QUOTE(kingkong81 @ Dec 9 2007, 01:21 AM)
Singapore UT industry is very very different in Malaysia. I guess it has develop to such a stage where everyone are well aware of UT and can do their own decision. Kiosk for buy/sell UT are available everywhere in Singapore...agents service are not really needed in this situation, hence the lower service charge...my 2 cents
Sadly to say, Malaysia UT doesn't improve a lot. Back 10 to 20 years ago, gov always encourage people to invest in UT so that less people are being burned in the market by blindly invest or only invest in 'goreng' stuff (not invest anyway, should be speculate for better word).
But having said that, there is no move by authority to improve the attractiveness of UT, still the 5% service charge remains the same while UT industry still remain the old way. Now we are talking about online banking in almost every banks, still UT still in a old shape. Also, there is no transparency in UT, you don't know what they are using your money to invest at all, no disclosure of their portfolio either. As a UT holders, we should be at least informed what the fund is investing, at least tell us your top holding position, where it is? Just like yo invest in global/regional fund, you don't actually know where the money has been invested, in US? Europe? what industry?
I don't know how Singapore UT situation, may be bbmars or some other forumers can give more information for comparison or other countries one as well.
Public don't demand the fund to disclose every details about it, as portfoilio can be changing throughout due to market situation so might troublesome to do it as well, just at least annually or half annually disclose simple and brief about the fund situation also enough. Instead, now we only monitor the NAV published daily while the rest we are left virutally blank about it. We also don't know what is the reason of it increases or decreases, somehow when market is up generally, but the fund you invested is down (because of their portfolio surely, just we don't know which one or why).
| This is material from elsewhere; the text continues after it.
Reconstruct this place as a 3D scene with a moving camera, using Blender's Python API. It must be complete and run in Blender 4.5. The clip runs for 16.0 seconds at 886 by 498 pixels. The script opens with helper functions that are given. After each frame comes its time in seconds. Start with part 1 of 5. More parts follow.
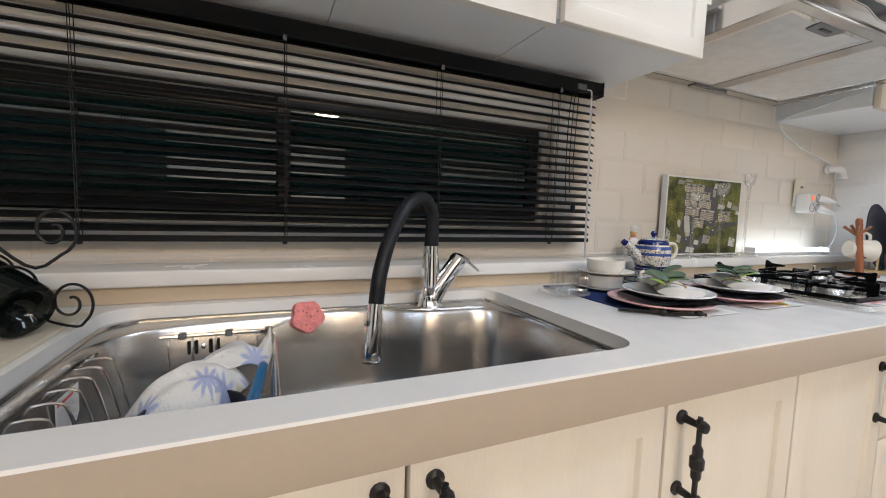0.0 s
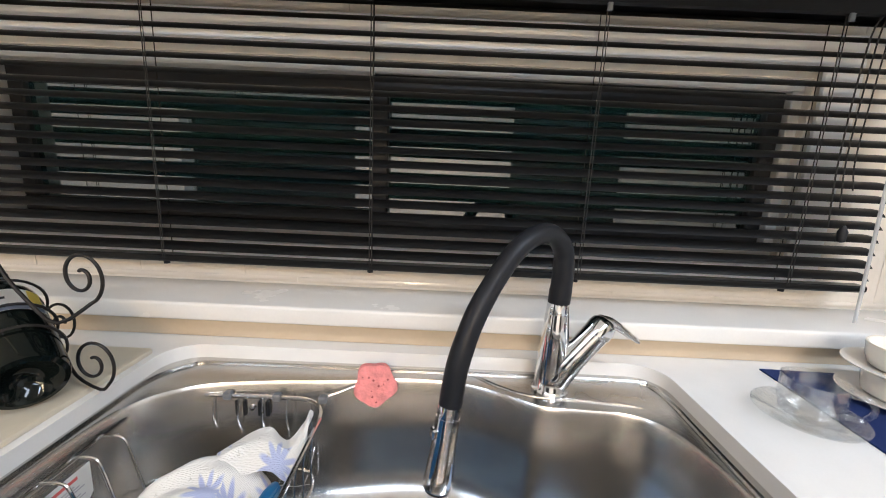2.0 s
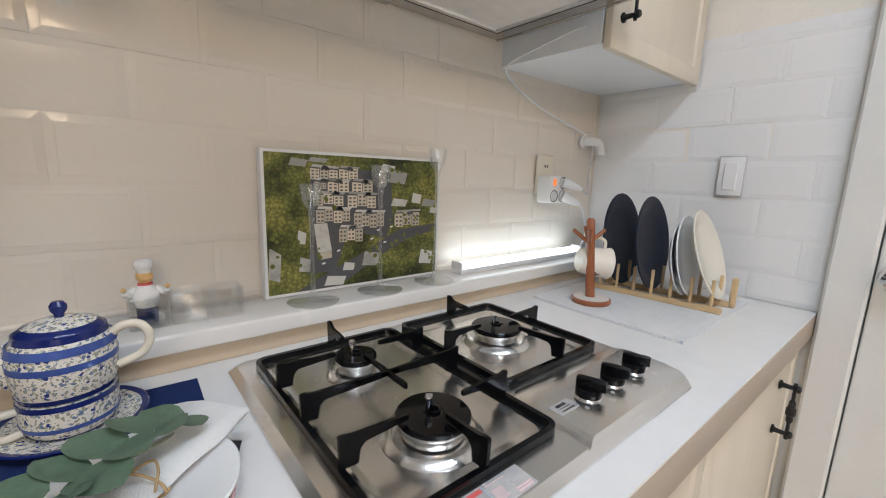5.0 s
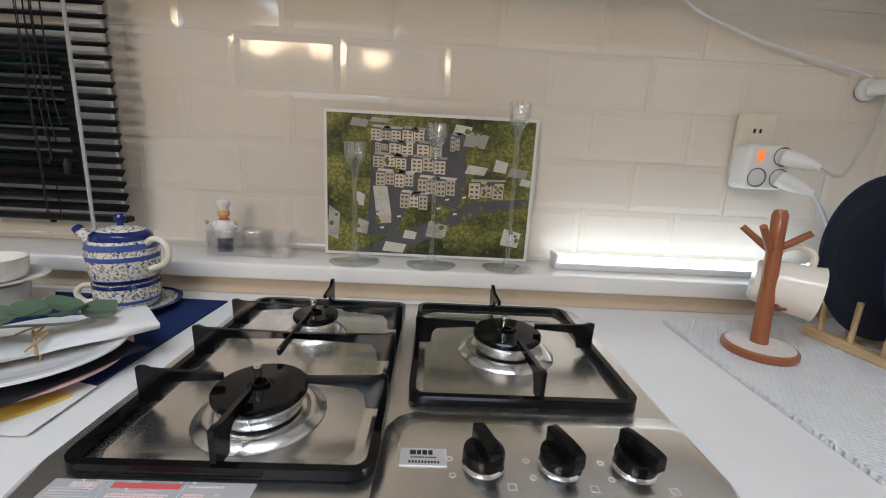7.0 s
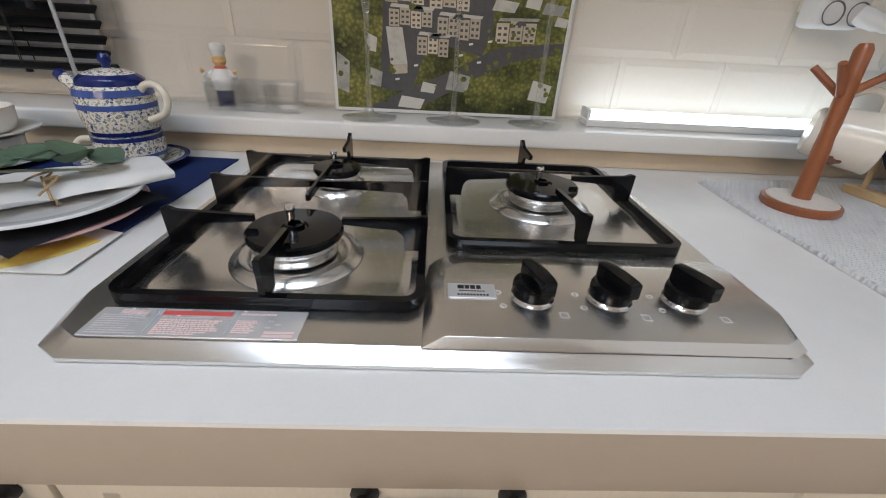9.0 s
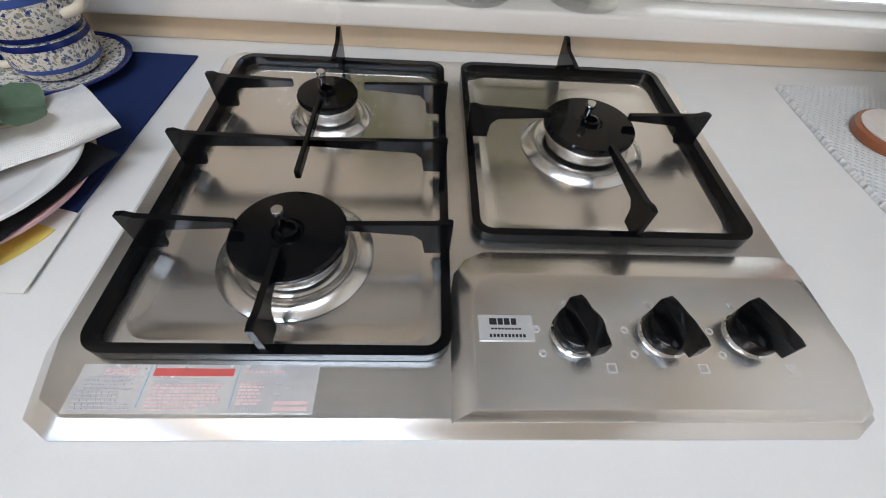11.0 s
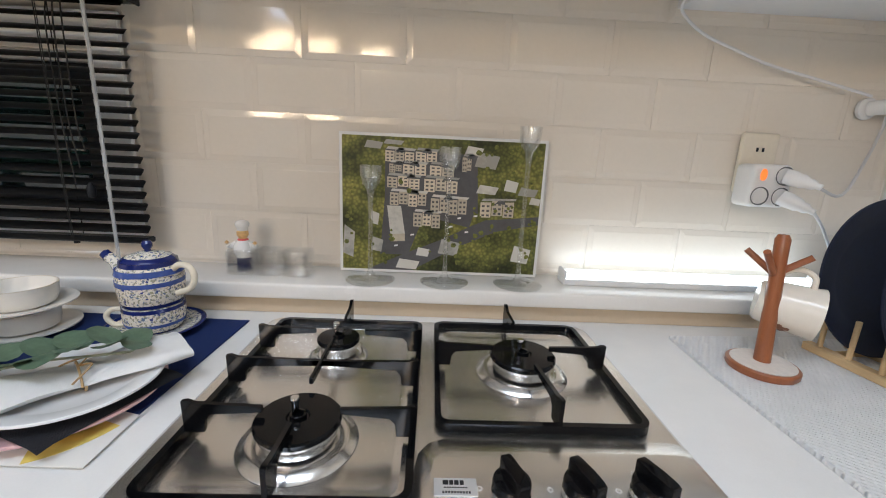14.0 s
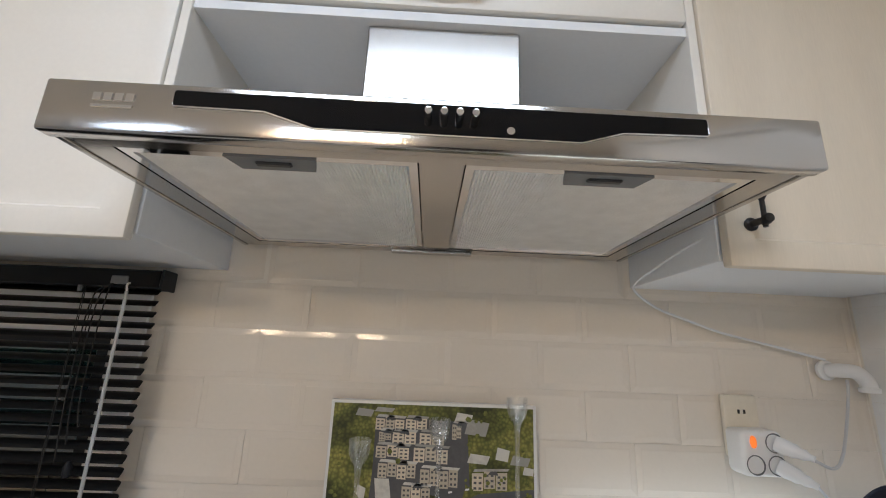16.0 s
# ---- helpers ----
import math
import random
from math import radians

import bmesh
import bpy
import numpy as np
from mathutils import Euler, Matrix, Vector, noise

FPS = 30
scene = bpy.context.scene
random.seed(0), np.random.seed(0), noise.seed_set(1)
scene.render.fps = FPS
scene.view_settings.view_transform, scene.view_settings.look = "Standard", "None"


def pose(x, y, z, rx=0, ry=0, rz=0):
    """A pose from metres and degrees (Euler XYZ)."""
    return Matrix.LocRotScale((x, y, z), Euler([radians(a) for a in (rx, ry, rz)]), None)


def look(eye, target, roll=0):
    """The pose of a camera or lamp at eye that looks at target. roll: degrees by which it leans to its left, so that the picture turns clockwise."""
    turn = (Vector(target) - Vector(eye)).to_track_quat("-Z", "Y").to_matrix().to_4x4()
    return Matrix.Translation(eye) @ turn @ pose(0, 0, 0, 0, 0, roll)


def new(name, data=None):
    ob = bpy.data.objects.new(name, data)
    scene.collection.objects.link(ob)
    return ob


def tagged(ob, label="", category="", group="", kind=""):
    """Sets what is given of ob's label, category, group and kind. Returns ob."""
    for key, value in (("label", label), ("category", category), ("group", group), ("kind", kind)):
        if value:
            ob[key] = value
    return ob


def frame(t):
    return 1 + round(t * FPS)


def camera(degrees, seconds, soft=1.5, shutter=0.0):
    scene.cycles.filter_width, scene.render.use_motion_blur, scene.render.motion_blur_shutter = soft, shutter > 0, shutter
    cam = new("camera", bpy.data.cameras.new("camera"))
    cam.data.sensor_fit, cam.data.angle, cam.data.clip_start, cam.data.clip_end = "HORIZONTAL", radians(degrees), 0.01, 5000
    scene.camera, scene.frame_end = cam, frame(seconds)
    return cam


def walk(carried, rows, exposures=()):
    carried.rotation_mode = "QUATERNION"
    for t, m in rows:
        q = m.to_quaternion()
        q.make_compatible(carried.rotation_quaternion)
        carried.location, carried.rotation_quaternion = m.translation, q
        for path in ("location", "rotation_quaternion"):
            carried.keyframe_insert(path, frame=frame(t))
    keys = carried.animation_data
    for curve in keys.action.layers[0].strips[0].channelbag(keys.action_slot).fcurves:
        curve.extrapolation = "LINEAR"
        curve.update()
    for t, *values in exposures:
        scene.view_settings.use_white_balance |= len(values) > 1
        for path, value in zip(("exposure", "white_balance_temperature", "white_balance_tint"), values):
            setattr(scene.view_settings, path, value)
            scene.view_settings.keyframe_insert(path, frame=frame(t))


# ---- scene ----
cam = camera(95.3, 16.0, soft=1.05)
PATH = [
    (0, (0.013, -1.011, 1.088), (0.811, 0.815, 0.917), 1.8),
    (0.5, (0.039, -0.988, 1.097), (0.454, 0.957, 0.88), 2.2),
    (1, (0.084, -0.915, 1.11), (0.294, 1.052, 0.815), 2.4),
    (1.5, (0.135, -0.821, 1.138), (0.212, 1.143, 0.768), 2.6),
    (2, (0.176, -0.739, 1.199), (0.173, 1.221, 0.8), 2.6),
    (2.5, (0.232, -0.709, 1.219), (0.228, 1.244, 0.787), 2.8),
    (3, (0.381, -0.649, 1.215), (0.591, 1.279, 0.727), 3.1),
    (3.5, (0.552, -0.606, 1.204), (1.19, 1.243, 0.777), 3.9),
    (4, (0.714, -0.639, 1.206), (1.669, 1.073, 0.811), 2.6),
    (4.5, (0.886, -0.729, 1.209), (2.121, 0.802, 0.844), 2.2),
    (4.7, (0.957, -0.785, 1.211), (2.25, 0.7, 0.86), 2.0),
    (6.8, (1.488, -0.833, 1.173), (1.649, 1.114, 0.747), 2.9),
    (7, (1.49, -0.831, 1.167), (1.549, 1.12, 0.732), 3.0),
    (7.5, (1.464, -0.818, 1.138), (1.455, 1.129, 0.682), 3.0),
    (8, (1.451, -0.807, 1.124), (1.468, 1.117, 0.58), 3.0),
    (8.5, (1.454, -0.814, 1.108), (1.502, 1.049, 0.384), 2.9),
    (9, (1.454, -0.814, 1.113), (1.532, 0.937, 0.15), 3.2),
    (9.2, (1.452, -0.808, 1.119), (1.545, 0.895, 0.075), 3.5),
    (11.3, (1.429, -0.657, 1.184), (1.532, 0.539, -0.416), 5.2),
    (11.5, (1.428, -0.654, 1.183), (1.527, 0.574, -0.393), 5.0),
    (12, (1.431, -0.656, 1.189), (1.528, 0.698, -0.279), 4.5),
    (12.5, (1.434, -0.675, 1.173), (1.533, 0.836, -0.134), 3.8),
    (13, (1.428, -0.711, 1.164), (1.522, 0.973, 0.089), 3.1),
    (13.5, (1.449, -0.778, 1.182), (1.53, 1.058, 0.393), 2.9),
    (14, (1.46, -0.844, 1.215), (1.526, 1.102, 0.756), 2.7),
    (14.5, (1.476, -0.878, 1.256), (1.508, 1.118, 1.133), 2.6),
    (15, (1.475, -0.893, 1.304), (1.507, 1.101, 1.456), 2.4),
    (15.5, (1.474, -0.895, 1.332), (1.51, 1.068, 1.712), 2.4),
    (16, (1.463, -0.893, 1.352), (1.513, 1.047, 1.838), 2.3),
]
walk(cam, [(t, look(eye, target, roll)) for t, eye, target, roll in PATH],
     [(0, -0.35), (1, -0.02), (1.5, 0.22), (2, 0.35), (3, 0.27), (4.5, -0.38), (7, -0.57), (8.5, -0.68), (9.2, -0.68), (11.5, -0.43), (12, -0.42), (14, -0.42), (15, -0.5), (16, -0.72)])

# ---- world and lights ----
world = bpy.data.worlds.new("world")
scene.world = world
world.use_nodes = True
world.node_tree.nodes["Background"].inputs[0].default_value = (0.010, 0.013, 0.018, 1)
world.node_tree.nodes["Background"].inputs[1].default_value = 0.3


def area_lamp(name, place, target, size, power, colour, size_y=None, shape="RECTANGLE", spread=180):
    data = bpy.data.lights.new(name, "AREA")
    data.shape, data.size, data.energy, data.color = shape, size, power, colour
    data.size_y = size_y or size
    data.spread = radians(spread)
    ob = new(name, data)
    ob.matrix_world = look(place, target)
    return ob


WARM, NEUTRAL, COOL = (1.0, 0.745, 0.49), (0.70, 0.99, 1.42), (0.80, 0.94, 1.10)
PANELS = [(1.27, -1.08, 0.0, 9.5), (0.6, -2.85, 0.0, 22), (-1.9, -3.0, 0.0, 22)]
for px_, py_, turn, power in PANELS:
    area_lamp("panel_lamp", (px_, py_, 2.305), (px_, py_, 0), 1.1, power, NEUTRAL, 0.30)
DOWNLIGHTS = [(0.72, -4.25), (-0.18, -3.65), (-0.52, -4.1), (0.17, -3.95)]
for dx, dy in DOWNLIGHTS:
    area_lamp("downlight_lamp", (dx, dy, 2.335), (dx, dy + 0.9, 0), 0.34, 27.0, WARM, shape="DISK", spread=170)
area_lamp("bar_lamp", (2.0, -0.052, 1.0), (2.0, 0.02, 1.08), 0.52, 0.165, COOL, 0.018)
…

UT shouldn't charge 5-6.5% initial charge if they sincere about expand this industry and promote its popoularity among public. I know it is always possible to get 2-3.x% if you invested in larger sum like 50K or 100K, but still in lower sum, no discount at all.
Also, still there are plenty of investors here are not aware the risk of nature of UT, they treat it like FD that can give better rate, but not aware their money is actually put into work in equities market. Often you see agents tell people this xyz fund can earn 15% one based on historical performance, you should invest in it, then the investors perceive this can earn 15% in the future and take his/her FD to invest in it.
They also not aware the 5% charges as well in previous UT qouting system.
Still UT industry (including public investors) here is far from maturing even though it is more thean several decades. How sad it is.
It is a well protected industry, and banks and fund houses are earning guaranteed profit from it. The only way to improve it that I can see is improve the competitiveness by allowing more foreign fund house to sell. Just like broadband situation, when it is well protected, no improvement or price competitiveness for consumers, only when the market is opened up, we saw price reduction and better service for the consumers.
The protected industry generally doesn't improve itself.
But I highly doubt gov will do that as it may means severe guaranteed profit deteoriation for local banks and fund houses.